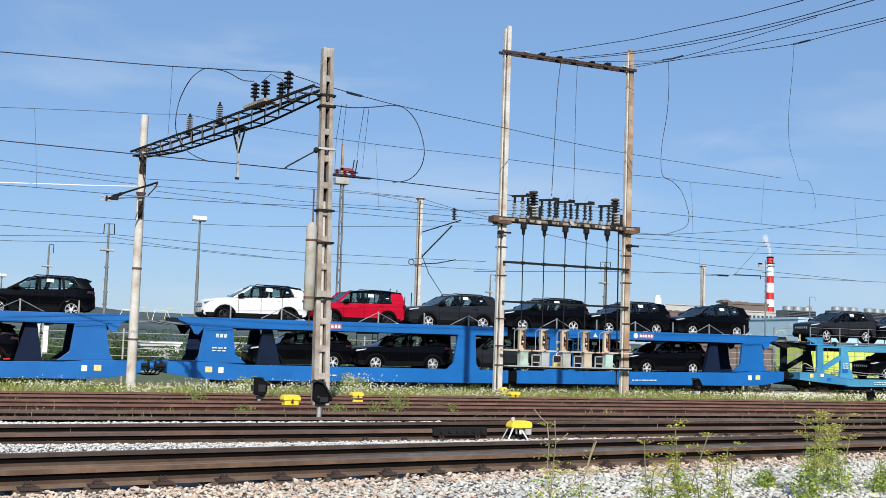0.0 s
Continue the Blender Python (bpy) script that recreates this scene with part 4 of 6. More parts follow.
# lattice beam between the two
beam_a, beam_b = Vector((7.32, 23.62, 6.82)), Vector((5.25, 34.9, 6.86))
bd = (beam_b - beam_a)
def on_beam(f, side=0.0, dz=0.0):
    n = Vector((-bd.y, bd.x, 0)).normalized()
    return beam_a + bd * f + n * side + Vector((0, 0, dz))
M_TRUSSBAR = material("worn_grey_lattice_bar", (0.10, 0.095, 0.09), 0.75, vary=0.4, scale=4, fine=40, stain=(0.05, 0.03, 0.02), stain_amount=0.5)
truss = thing("lattice_beam", "dark rusty steel lattice beam between two masts", "beam")
def depth(f):
    return -.16 - .19 * min(1, min(f, 1 - f) / .25)
NB = 15
for side in (-.17, .17):
    part("top_chord", Mb().bar(on_beam(-.01, side), on_beam(1.02, side), .05), M_DARK, truss)
    part("bottom_chord", Mb().line([on_beam(k / NB, side, depth(k / NB)) for k in range(NB + 1)], .03, 4), M_DARK, truss)
    for k in range(NB):
        f0, f1 = k / NB, (k + 1) / NB
        part("lattice_bar", Mb().bar(on_beam(f0, side), on_beam(f0, side, depth(f0)), .028), M_TRUSSBAR, truss)
        if k in (0, 1, NB - 2, NB - 1):
            part("lattice_bar", Mb().bar(on_beam(f0, side, depth(f0)), on_beam(f1, side), .026), M_TRUSSBAR, truss)
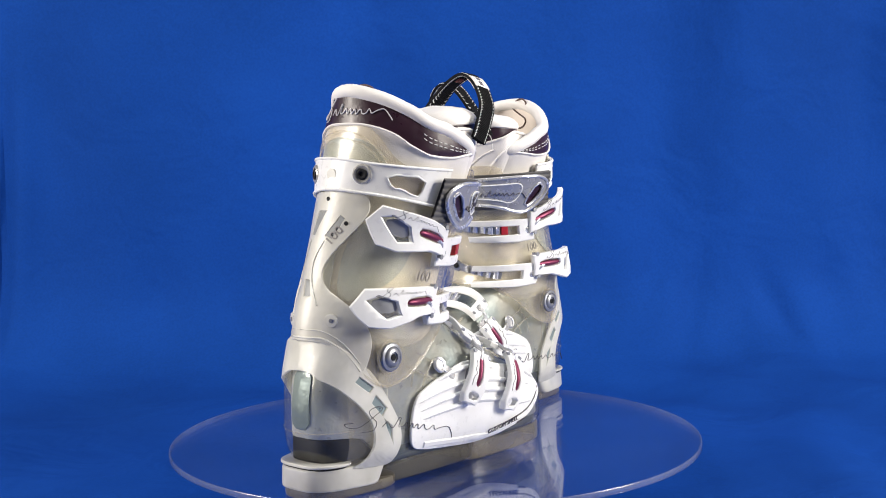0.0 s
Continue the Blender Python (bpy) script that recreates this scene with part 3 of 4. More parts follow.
    for pts in ([(34, 68), (70, 76), (110, 78), (150, 72), (190, 62)], [(36, 61), (70, 67), (110, 69), (150, 63), (186, 54)], [(40, 54), (74, 58), (112, 60), (150, 54)], [(150, 80), (178, 76), (204, 64)], [(60, 84), (84, 90), (112, 90), (140, 84)]):
        way = arc(outer_side, pts, 1.7, 6)
        part("fold", tube(way, [0.0004 + 0.0022 * math.sin(math.pi * k / (len(way) - 1)) ** 0.6 for k in range(len(way))], 8, flat=1.6), M_WHITE, oplate)
    part("front_facet", sheet([(156, 60), (184, 60), (203, 56), (186, 47), (160, 48)], on(outer_side), 2.4, 4.2, 5, bev=1.3), M_WHITE, oplate)
    part("lower_lip", sheet([(44, 30), (78, 27), (128, 23.5), (176, 34), (176, 38), (128, 29), (80, 32), (44, 35)], on(outer_side), 2.3, 3.5, 5, bev=0.9), M_WHITE, oplate)
    part("plate_edge", line(outer_side, [(150, 34), (176, 40), (192, 47), (205, 57)], 2.4, 0.8), M_GREY, oplate)
    text("lettering", "CUSTOM SHELL", 5.6, outer_side, (146, 33), (0.99, 0.16, s), 3.7, oplate, M_INK)
    part("print_bar", sheet([(166, 31), (176, 33), (176, 34.4), (166, 32.4)], on(outer_side), 3.4, 4.0, 8, bev=0.1), M_INK, oplate, "small dark print")

    def side_low(x, z, off):
        """The outer side of the lower shell by place along the foot and height."""
        v = low_side(x, z)
        dv = (low_side(x + 3, z) - low_side(x - 3, z)) / 6
        nn = Vector((-dv, 1, 0.15)).normalized()
        return x + nn.x * off, low_mid(x) + v + nn.y * off, z + nn.z * off

    flourish("script_mark", side_low, (20 if s > 0 else 27, 54), (1, -0.22 if s > 0 else -0.03, s), 122, 50, 3.0, 0.6, boot, M_INK)

    # cuff buckles
    def cuff_buckle(z0, rise, red, near=0):
        fr = [(84, 187), (85, 208), (78, 210), (14, 209), (12, 203), (30, 202.5), (64, 202.5), (64, 193.5), (30, 192.5), (13, 192), (14, 186), (60, 185)]
        notch = chaikin([(84.5 - 4, 195), (84.5 - 4, 200.5), (73, 201), (73, 194.5)], 1)
        f = on(cuff_s, lambda a, b: max(0, (a - 60)) * 0.06)
        frame_ob = part("buckle_frame", sheet([(a, b + z0) for a, b in fr], f, 3.6, 8.4, 5, holes=[[(a, b + z0) for a, b in notch]], bev=0.9), M_WHITE, boot, "white plastic buckle frame")

        def lad(a, b, off):
            return cuff_s(a, b + z0 + rise * max(0, 40 - a) / 50, off)
        part("ladder", sheet([(54 if red else 42, 194), (54 if red else 42, 201.5), (near - 10, 202.5), (near - 10, 193.5)], on(lad), 2.4, 3.6, 6, bev=0.3), M_STEEL, frame_ob, "grey metal ladder")
        for k in range(5):
            a = (42 if near else 36) - (7.2 if near else 7.6) * k
            part("tooth", sheet([(a - 2.6, 193.8), (a + 2.0, 193.8), (a + 2.8, 202.4), (a - 1.8, 202.4)], on(lad), 3.5, 7.2, 8, bev=1.1), M_CHROME, frame_ob)
        if red:
            part("red_stop", sheet([(45, 193.5), (52, 193.5), (52, 203), (45, 203)], on(lad), 3.4, 8.0, 6, bev=0.8), M_RED, frame_ob, "red plastic stop")
        part("ladder_end", sheet(chaikin([(near - 3, 192), (near - 3, 204), (near - 15, 205), (near - 16, 191.5)], 1), on(lad), 2.2, 4.0, 6, bev=0.4), M_STEEL, frame_ob)
        at = lad(near - 9, 198.5, 3.8)
        knob("rivet", at, normal_at(lad, near - 9, 198.5), [(0.1, 0), (3.6, 0), (3.4, 1.1), (2.2, 1.6), (1.0, 0.9), (0.1, 0.9)], M_BLACK, frame_ob, "dark rivet", 16)
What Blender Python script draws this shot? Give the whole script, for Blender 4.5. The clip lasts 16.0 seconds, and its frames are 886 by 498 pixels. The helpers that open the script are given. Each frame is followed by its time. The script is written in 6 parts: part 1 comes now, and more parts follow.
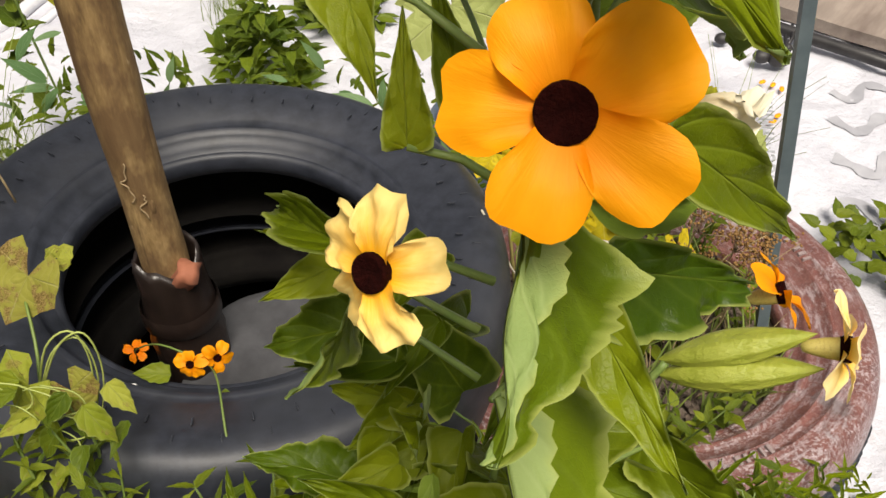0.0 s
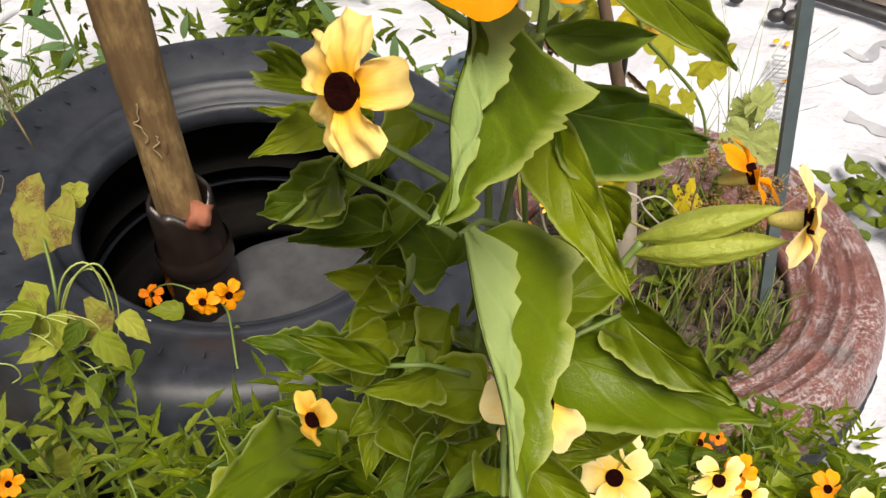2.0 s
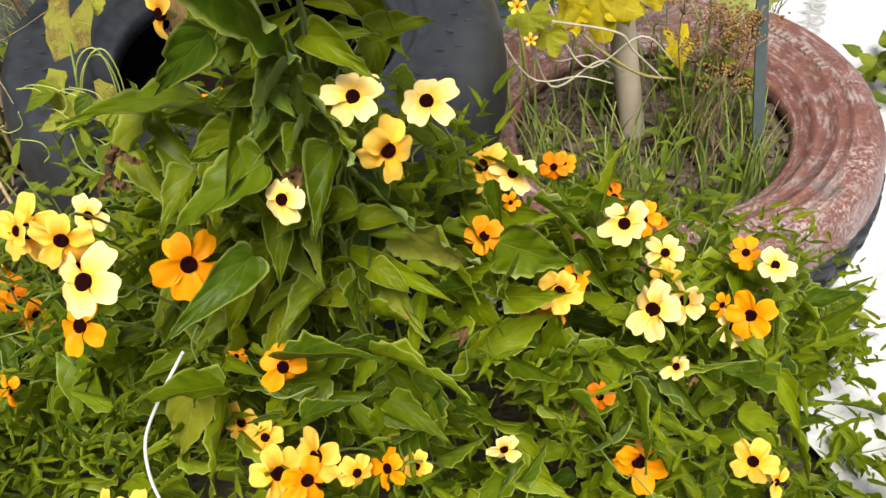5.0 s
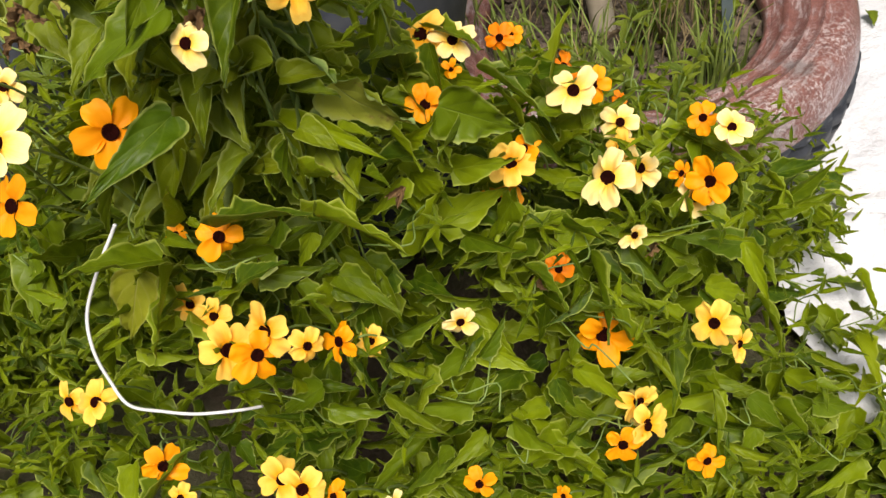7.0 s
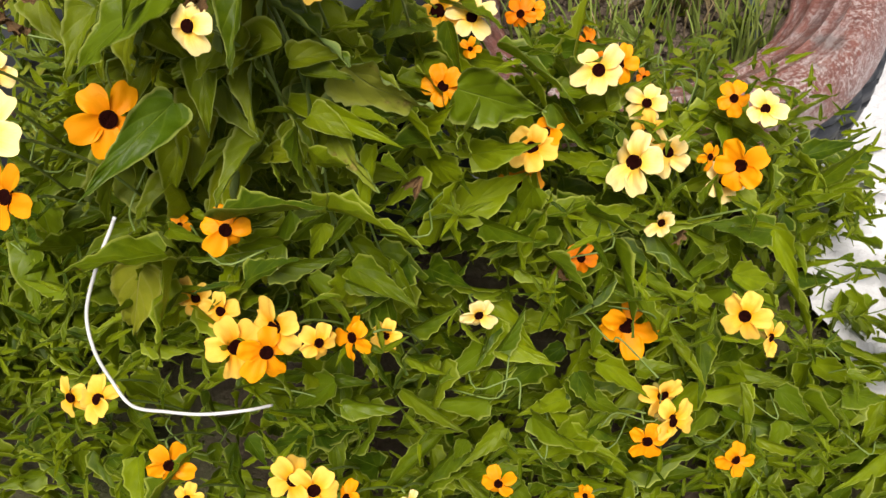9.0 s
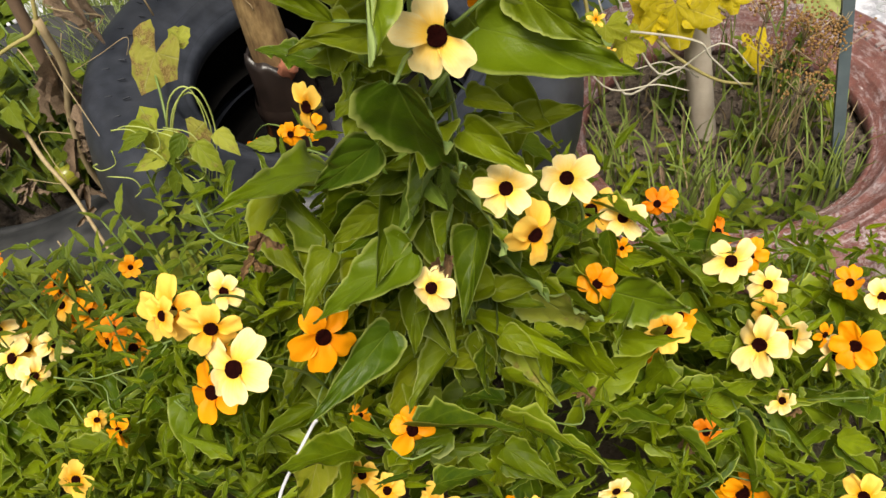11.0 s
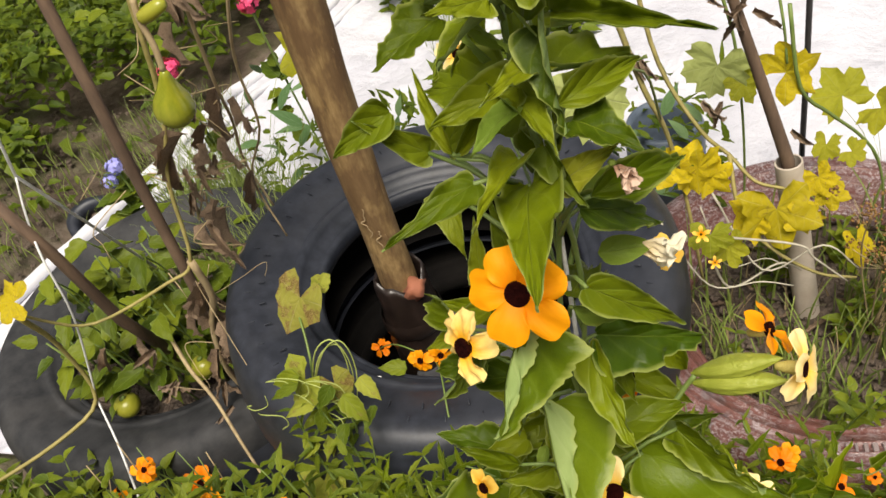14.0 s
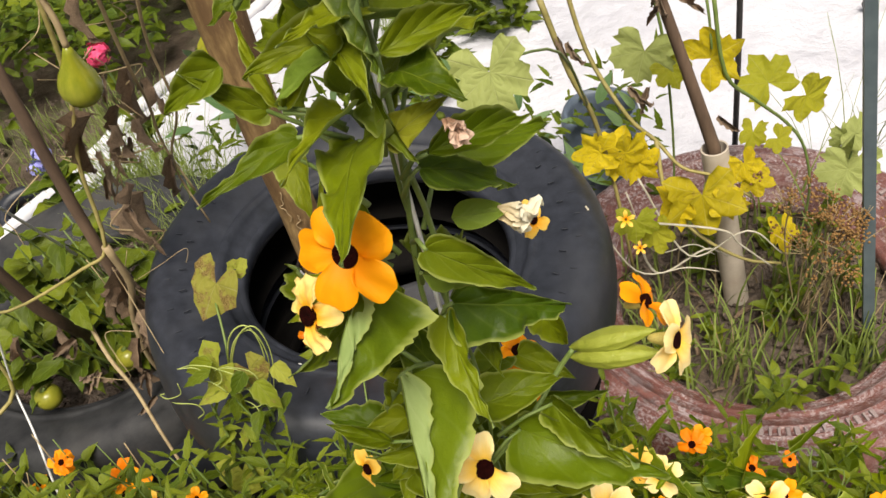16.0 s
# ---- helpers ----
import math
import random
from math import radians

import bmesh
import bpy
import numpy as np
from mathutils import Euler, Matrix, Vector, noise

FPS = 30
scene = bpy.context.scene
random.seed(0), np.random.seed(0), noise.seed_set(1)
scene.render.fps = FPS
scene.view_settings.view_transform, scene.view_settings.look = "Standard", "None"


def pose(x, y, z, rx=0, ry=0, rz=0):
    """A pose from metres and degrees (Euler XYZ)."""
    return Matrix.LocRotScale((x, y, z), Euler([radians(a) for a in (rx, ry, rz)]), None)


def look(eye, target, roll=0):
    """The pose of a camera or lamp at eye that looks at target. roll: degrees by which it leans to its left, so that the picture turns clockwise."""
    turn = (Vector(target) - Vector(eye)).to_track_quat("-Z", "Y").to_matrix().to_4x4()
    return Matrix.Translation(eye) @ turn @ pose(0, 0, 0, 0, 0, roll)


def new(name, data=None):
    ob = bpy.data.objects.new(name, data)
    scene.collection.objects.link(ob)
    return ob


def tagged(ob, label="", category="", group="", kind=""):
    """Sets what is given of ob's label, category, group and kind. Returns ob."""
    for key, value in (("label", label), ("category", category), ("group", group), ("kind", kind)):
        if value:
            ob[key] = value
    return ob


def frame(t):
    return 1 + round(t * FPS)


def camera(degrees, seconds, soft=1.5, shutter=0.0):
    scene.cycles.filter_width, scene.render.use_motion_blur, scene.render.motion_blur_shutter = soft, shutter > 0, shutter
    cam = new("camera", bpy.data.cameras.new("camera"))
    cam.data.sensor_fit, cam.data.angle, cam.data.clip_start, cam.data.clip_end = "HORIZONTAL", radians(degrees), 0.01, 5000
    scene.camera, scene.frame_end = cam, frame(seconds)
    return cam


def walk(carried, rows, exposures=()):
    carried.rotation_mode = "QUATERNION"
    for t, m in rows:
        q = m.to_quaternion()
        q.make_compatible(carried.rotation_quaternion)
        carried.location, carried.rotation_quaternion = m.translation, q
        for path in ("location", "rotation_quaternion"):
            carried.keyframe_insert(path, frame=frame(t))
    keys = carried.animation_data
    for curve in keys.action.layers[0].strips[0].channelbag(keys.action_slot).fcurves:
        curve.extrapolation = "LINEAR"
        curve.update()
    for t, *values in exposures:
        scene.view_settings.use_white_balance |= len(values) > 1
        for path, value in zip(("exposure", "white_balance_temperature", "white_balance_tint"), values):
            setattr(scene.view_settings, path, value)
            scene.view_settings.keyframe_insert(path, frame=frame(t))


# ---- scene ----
cam = camera(52.9, 16.0)
PATH = [
    (0, (0.034, 0.028, 1.105), (-0.024, 1.453, -0.297), -0.3),
    (0.5, (0.036, 0.023, 1.107), (-0.025, 1.455, -0.287), -0.7),
    (1, (0.041, 0.012, 1.106), (-0.024, 1.428, -0.305), -1.1),
    (1.5, (0.048, -0.001, 1.097), (-0.024, 1.39, -0.338), -1.0),
    (2, (0.047, -0.007, 1.093), (-0.05, 1.377, -0.348), -1.4),
    (2.5, (0.051, -0.017, 1.091), (-0.058, 1.359, -0.357), -1.7),
    (3, (0.083, -0.053, 1.081), (-0.044, 1.298, -0.389), -3.7),
    (3.5, (0.123, -0.095, 1.075), (-0.096, 1.247, -0.392), -6.5),
    (4, (0.17, -0.139, 1.061), (-0.087, 1.198, -0.404), -6.4),
    (4.5, (0.195, -0.176, 1.044), (-0.157, 1.148, -0.413), -8.7),
    (4.7, (0.204, -0.183, 1.038), (-0.157, 1.141, -0.417), -8.9),
    (6.8, (0.264, -0.221, 0.975), (-0.075, 1.013, -0.562), -12.1),
    (7, (0.265, -0.224, 0.974), (-0.116, 1.007, -0.556), -13.8),
    (7.5, (0.257, -0.21, 0.962), (-0.141, 0.975, -0.599), -14.1),
    (8, (0.267, -0.198, 0.95), (-0.133, 0.971, -0.623), -15.3),
    (8.2, (0.267, -0.195, 0.948), (-0.117, 0.978, -0.626), -15.4),
    (10.3, (0.183, -0.182, 1.02), (-0.245, 1.031, -0.512), -13.3),
    (10.5, (0.172, -0.173, 1.035), (-0.256, 1.055, -0.485), -13.4),
    (11, (0.149, -0.15, 1.08), (-0.267, 1.099, -0.426), -12.6),
    (11.5, (0.155, -0.127, 1.144), (-0.283, 1.171, -0.313), -14.0),
    (12, (0.162, -0.108, 1.194), (-0.292, 1.242, -0.21), -15.7),
    (12.5, (0.156, -0.09, 1.213), (-0.29, 1.275, -0.178), -15.4),
    (13, (0.128, -0.086, 1.235), (-0.439, 1.233, -0.158), -17.6),
    (13.5, (0.117, -0.078, 1.256), (-0.48, 1.256, -0.108), -18.2),
    (14, (0.116, -0.068, 1.263), (-0.469, 1.261, -0.113), -18.1),
    (14.5, (0.117, -0.055, 1.275), (-0.481, 1.253, -0.116), -18.9),
    (15, (0.123, -0.054, 1.281), (-0.444, 1.287, -0.09), -17.3),
    (15.5, (0.14, -0.053, 1.251), (-0.378, 1.291, -0.136), -16.3),
    (16, (0.156, -0.059, 1.234), (-0.344, 1.277, -0.167), -15.9),
]
walk(cam, [(t, look(eye, target, roll)) for t, eye, target, roll in PATH], ((0, 0.32, 6900, 10), (1, 0.37, 6900, 10), (2.5, 0.45, 6900, 9), (3.5, 0.62, 6900, 7), (4.5, 0.60, 6900, 4), (6.8, 0.44, 6900, 8), (8.2, 0.40, 6900, 8), (10.3, 0.42, 6900, 8), (11.5, 0.46, 6900, 7), (12.5, 0.42, 6900, 8), (15, 0.34, 6900, 10), (16, 0.38, 6900, 10)))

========

◆ Work to be completed
Print the lines from the line containing "# ---- helpers" to the line containing "what is given", both ends included, exactly and with nothing added.

◆ Task answer
# ---- helpers ----
import math
import random
from math import radians

import bmesh
import bpy
import numpy as np
from mathutils import Euler, Matrix, Vector, noise

FPS = 30
scene = bpy.context.scene
random.seed(0), np.random.seed(0), noise.seed_set(1)
scene.render.fps = FPS
scene.view_settings.view_transform, scene.view_settings.look = "Standard", "None"


def pose(x, y, z, rx=0, ry=0, rz=0):
    """A pose from metres and degrees (Euler XYZ)."""
    return Matrix.LocRotScale((x, y, z), Euler([radians(a) for a in (rx, ry, rz)]), None)


def look(eye, target, roll=0):
    """The pose of a camera or lamp at eye that looks at target. roll: degrees by which it leans to its left, so that the picture turns clockwise."""
    turn = (Vector(target) - Vector(eye)).to_track_quat("-Z", "Y").to_matrix().to_4x4()
    return Matrix.Translation(eye) @ turn @ pose(0, 0, 0, 0, 0, roll)


def new(name, data=None):
    ob = bpy.data.objects.new(name, data)
    scene.collection.objects.link(ob)
    return ob


def tagged(ob, label="", category="", group="", kind=""):
    """Sets what is given of ob's label, category, group and kind. Returns ob."""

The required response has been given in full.